L’intrigue d’Armaguedon ne rattache en rien le film au genre fantastique. Pourtant, comme souvent chez Jessua, plusieurs séquences semblent se situer dans une sorte de réalité alternative, tutoyant le cinéma d’horreur (le double meurtre diaboliquement sophistiqué du couple dans la chambre d’hôtel) mais aussi la politique-fiction (à travers l’usage que le tueur fait de la technologie, des enregistrements sonores et de la télévision). Dans le monde d’Armaguedon, les écrans sont omniprésents, saturant le décor d’informations visuelles comme dans les thrillers de John Frankenheimer. Ainsi, même s’il se révèle moins science-fictionnel que Traitement de choc, Paradis pour tous et Frankenstein 90, Armaguedon entre définitivement dans la famille des films « autres » de Jessua, ceux qui, à la manière des Chiens, s’appuient sur le monde contemporain et les psychoses de ceux qui l’habitent pour transcender le réalisme et offrir une vision inquiétante de la société.

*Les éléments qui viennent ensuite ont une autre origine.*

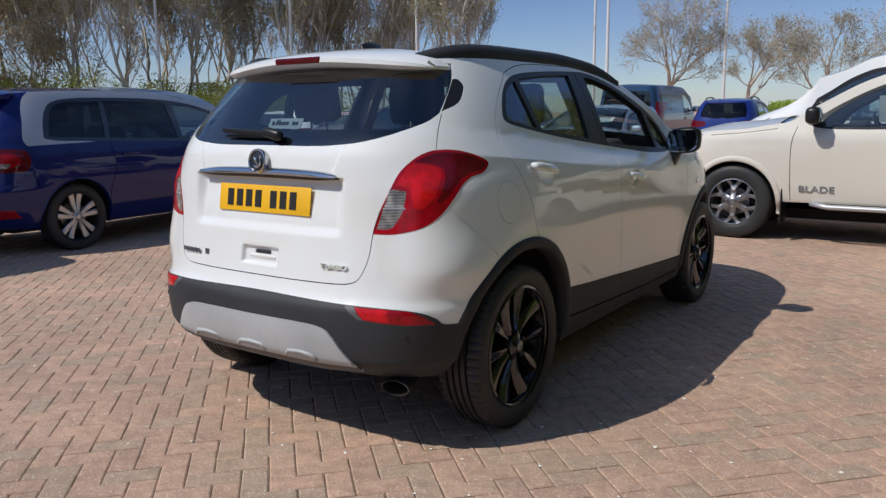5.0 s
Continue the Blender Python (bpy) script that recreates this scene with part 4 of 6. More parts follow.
    # door mirrors
    for s in (1, -1):
        bm = bmesh.new()
        rows = []
        for i, (d, k) in enumerate(((0.0, 0.93), (0.012, 1.0), (0.05, 1.0), (0.09, 0.90), (0.12, 0.70), (0.138, 0.4))):
            row = []
            for j in range(24):
                t = 2 * math.pi * j / 24
                cx, cz = math.copysign(abs(math.cos(t)) ** 0.55, math.cos(t)), math.copysign(abs(math.sin(t)) ** 0.55, math.sin(t))
                row.append(bm.verts.new((s * (0.925 + 0.100 * k * cx), 1.79 + d + 0.03 * (cx < 0), 1.132 + 0.076 * k * cz + 0.010 * cx * k)))
            rows.append(row)
        for p, q in zip(rows, rows[1:]):
            for k in range(24):
                bm.faces.new((p[k], p[(k + 1) % 24], q[(k + 1) % 24], q[k]))
        bm.faces.new(rows[-1])
        bmesh.ops.recalc_face_normals(bm, faces=bm.faces)
        mir = part("door_mirror", bm, TRIM, car, "gloss black door mirror")
        bm = bmesh.new()
        vs = []
        for j in range(24):
            t = 2 * math.pi * j / 24
            cx, cz = math.copysign(abs(math.cos(t)) ** 0.55, math.cos(t)), math.copysign(abs(math.sin(t)) ** 0.55, math.sin(t))
            vs.append(bm.verts.new((s * (0.925 + 0.090 * cx), 1.796 + 0.02 * (cx < 0), 1.132 + 0.066 * cz + 0.009 * cx)))
        bm.faces.new(vs)
        part("mirror_glass", bm, MIRROR, mir, smooth=False)
        bm = box(0.05, 0.07, 0.16, Matrix.Translation((s * 0.865, 1.865, 1.035)) @ pose(0, 0, 0, 0, s * 24, 0), 0.016)
        part("mirror_arm", bm, TRIM, mir)
    # side badge on the wing
    for s in (1, -1):
        x = float(sk.raw(*sk.side(2.30, 0.86))[0])
        b = part("side_repeater", box(0.008, 0.055, 0.022, bevel=0.003), CHROME, car, "small chrome wing badge")
        b.matrix_basis = Matrix.Translation((s * (x + 0.003), 2.30, 0.862)) @ pose(0, 0, 0, 20, 0, 0)
    # dealer's card behind the rear window
    yc = float(sk.raw(*sk.back(0.06, 1.26))[1]) + 0.05
    card = part("window_card", box(0.185, 0.003, 0.046), PAPER, tailgate, "white dealer card with black bars", smooth=False)
    card.matrix_basis = Matrix.Translation((0.012, yc, 1.270)) @ pose(0, 0, 0, -30, 0, 0)
    for x, w, hh in ((-0.066, 0.014, 0.016), (-0.047, 0.006, 0.022), (-0.036, 0.006, 0.024), (-0.022, 0.012, 0.015), (-0.004, 0.014, 0.015), (0.014, 0.012, 0.015), (0.048, 0.013, 0.015), (0.066, 0.013, 0.015)):
        b = part("card_bar", box(w, 0.003, hh), INK, card, smooth=False)
        b.location = (x, -0.003, (hh - 0.016) / 2)
    return car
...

Sans doute le film souffre-t-il d’une caractérisation trop schématique, à travers ce tueur aux motivations confuses et ce psychologue aux analyses à l’emporte-pièce. Le jeu des comédiens et les dialogues écrits par Jessua auraient également mérité un peu plus de subtilité. Armaguedon n’a donc pas très bien vieilli, c’est indéniable, mais l’impact de sa démonstration reste intact. La manière avec laquelle il décrit la capacité de n’importe quel citoyen ordinaire à se muer en fou destructeur et mégalomane, pourvu qu’on lui en donne les moyens financiers et les canaux de communication, fait toujours autant froid dans le dos.